USask project aims to give Ag producers easier access to data
June 29, 2022, 2:48 pm
Sierra D'Souza Butts, Local Journalism Initiative Reporter
The Government of Canada is investing $400,000 over the next two years to help the University of Saskatchewan lead a project that focuses on creating a user-friendly data analytics platform, that will be developed to support commercializing new ag-tech solutions.
With the complexity of agriculture technology increasing, the project aims to give Ag producers better access to data that will be useful, and improve productivity and efficiency for their operations.
“Currently smart farming is a pan-Prairie smart farm network where our focus is on cropping systems,” said Scott Wright, Director of Livestock Forage Centre of Excellence (LFCE) at USask.
“We see a gap, if you will, for the livestock and forage industry where the opportunities to see technologies coming into the livestock and forage industry, as a targeted outcome.
“For us the LFCE represents an opportunity for us to put those smart farm technologies to test, where we are emulating what would happen in southern Saskatchewan where communications is a bit of a challenge.
“We’re going to be coming up with a specific type of band, to be able to read those answers and transmit the data. At this point, the partnership really starts with reading those sensors and transmitting that information for evaluation and interpretation. Then finally, we’ll be having a dashboard that will use the records of useful information, that producers will be working with.”
The project is part of the “smart farming” research and innovation for the agriculture sector at USask, which involves collecting and analyzing Big Data to help producers make informed and sustainable farm management decisions to improve productivity and efficiency.
Wright was asked what type of data will be collected during the project.
“The things that we’re looking to start with range from soil temperature monitors, we’re looking at GPS air tags for the livestock so that we can look at not only where they are, but how they’re moving,” he said.

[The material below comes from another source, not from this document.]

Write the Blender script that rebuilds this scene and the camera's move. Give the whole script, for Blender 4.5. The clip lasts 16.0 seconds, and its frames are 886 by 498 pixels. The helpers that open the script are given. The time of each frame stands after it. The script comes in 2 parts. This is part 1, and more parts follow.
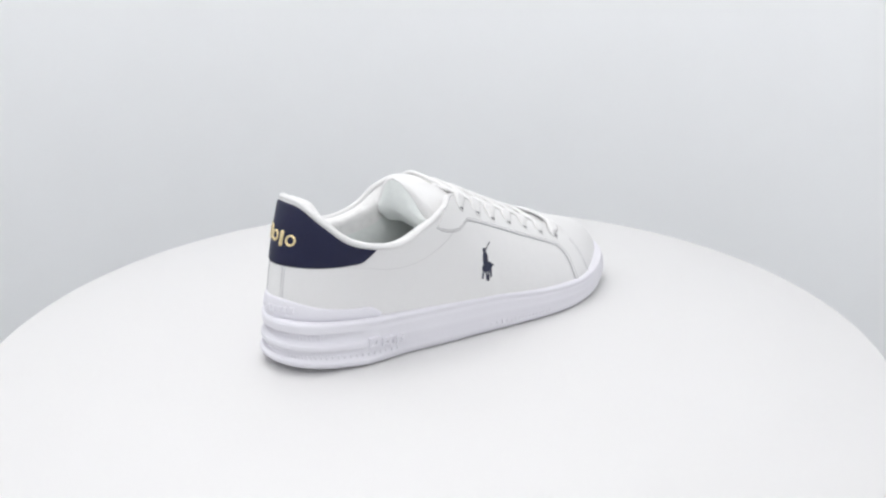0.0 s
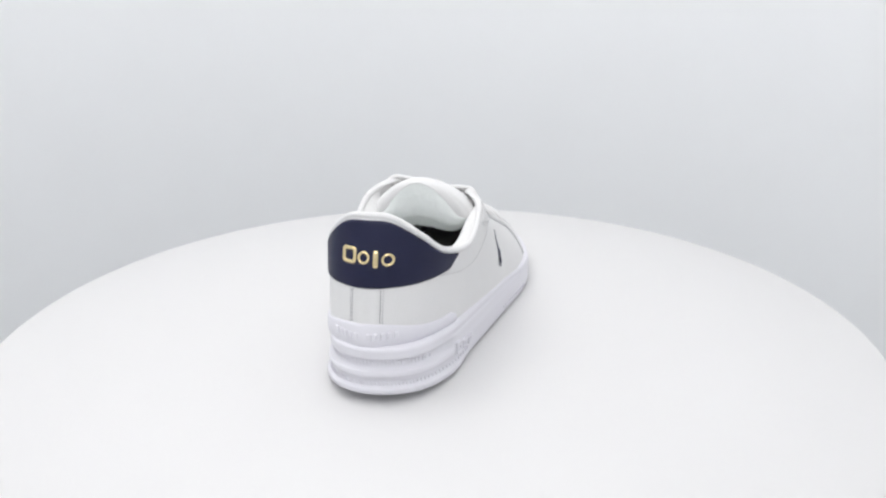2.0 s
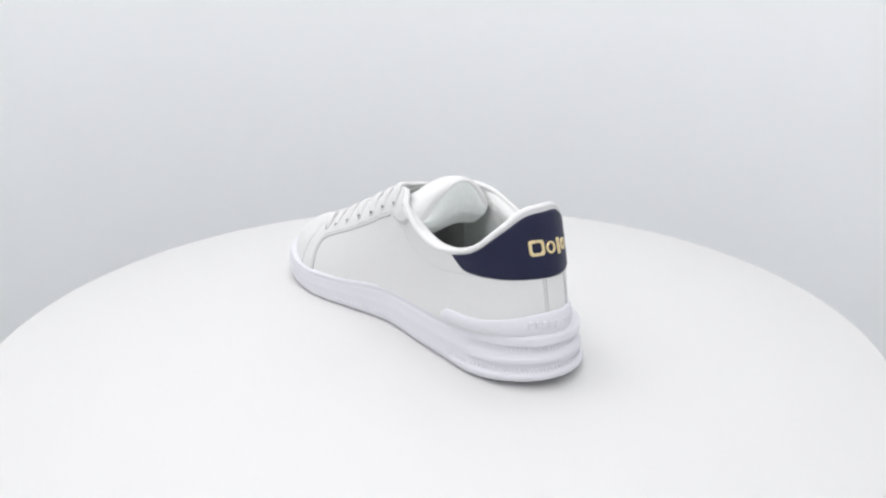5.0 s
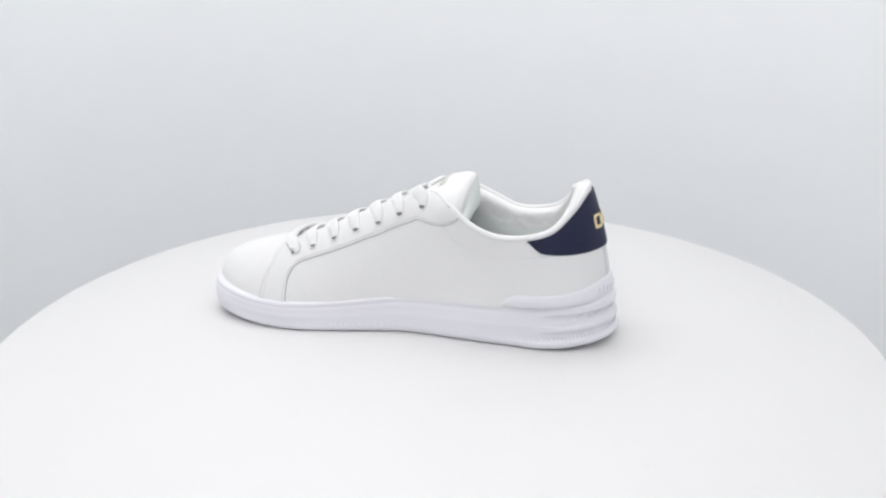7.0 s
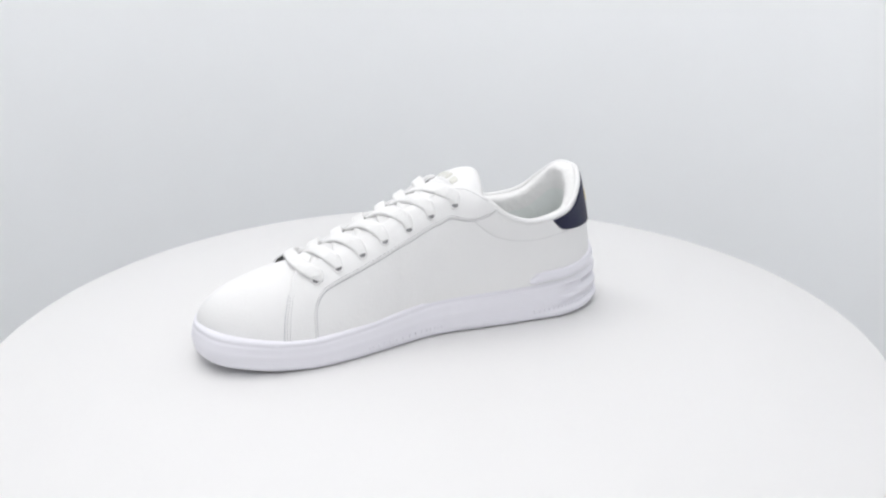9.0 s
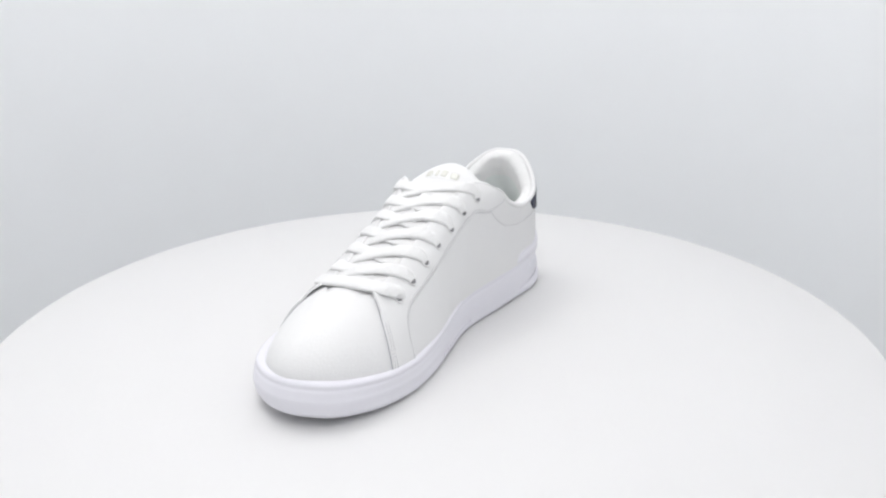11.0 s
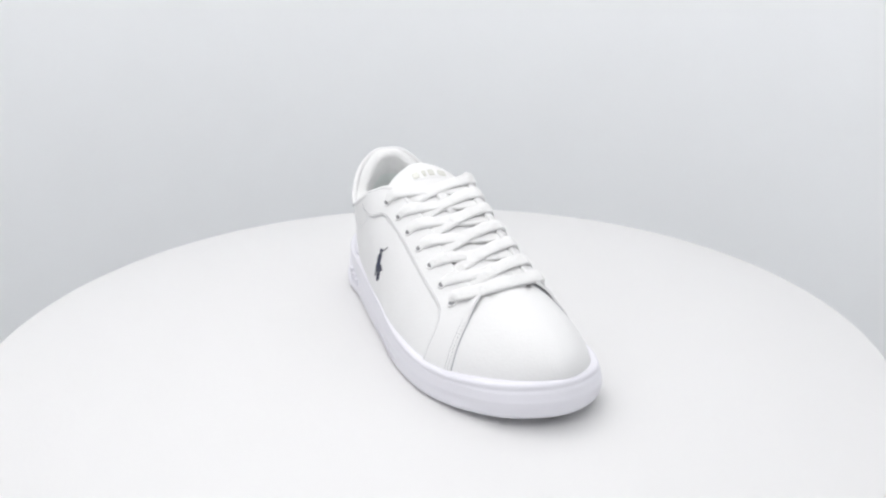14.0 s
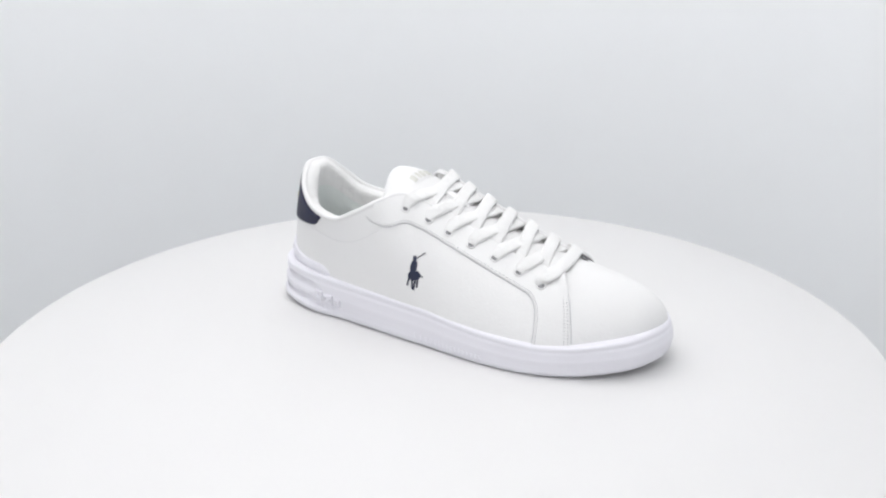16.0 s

“There’s accelerometers in these tags that allow us to flag if the animal has stopped moving, or how it’s moving.
“We believe the AI is going to lead us to know if the animals are well or sick, to identify heat cycles for example, to identify breedings when animals are in the same sight, we’ll be tracking that type of information.”
The “living lab” the project will be working in will bring together producers, established tech companies, and ag-tech start-ups, to create an environment and a platform that reduced current barriers to adoption of smart farming practices, while enhancing the probability of success for all.
“It’s a step forward, and the other thing that comes with this project is we’re doing a ‘day in the life’ of a livestock farm for technologies that have ideas and have applications that can understand what is really needed in the livestock and forage world,” Wright said.
“To be able to assist farmers in replacing labour, in replacing effort elsewhere, really for time saving and increased information that’s available to them.
“In that two year period of the project, we look to have a number of different types of censors of the data that we’re asking about. That’s operating and moving into a data collection process, so that we can begin to work through that dashboard.
“By the end of two years, we expect to have a dashboard certainly of the data we have in place right now. If you think about a red, green, yellow kind of tagging, where all things are good within the parameters that we want would be in green, in yellow here’s something we might want to pay attention to more, and red for example would be an animal that hasn’t moved in four hours.”
The project primarily focuses on the livestock industry, however it will slightly incorporate the forage industry as well.
Wright spoke about why it is important to develop agriculture-related technology.
“Labour is one of the key and critical issues on the farm, this project has some opportunities for replacing labour, replacing hands-on challenges,” he said.
“The second piece is, the more useful information that’s being available and assessed, the more we can create efficiencies, economic, social, and environmental efficiencies within that livestock and forage industry.”
The project is led by the College of Engineering and College of Agriculture and Bioresources, in partnership with USask’s Livestock Forage Centre of Excellence.
“I hope this is the first announcement of many, and I believe we will see industry becoming more involved in this space, and working with us to look for those opportunities,” Wright said.
The partner organizations that are contributing their expertise or investments for the project are: SaskTel, Mera Group Companies, North Star Systems, Smart Paddock, Wood River Controls, and Saskatchewan Cattlemen’s Association.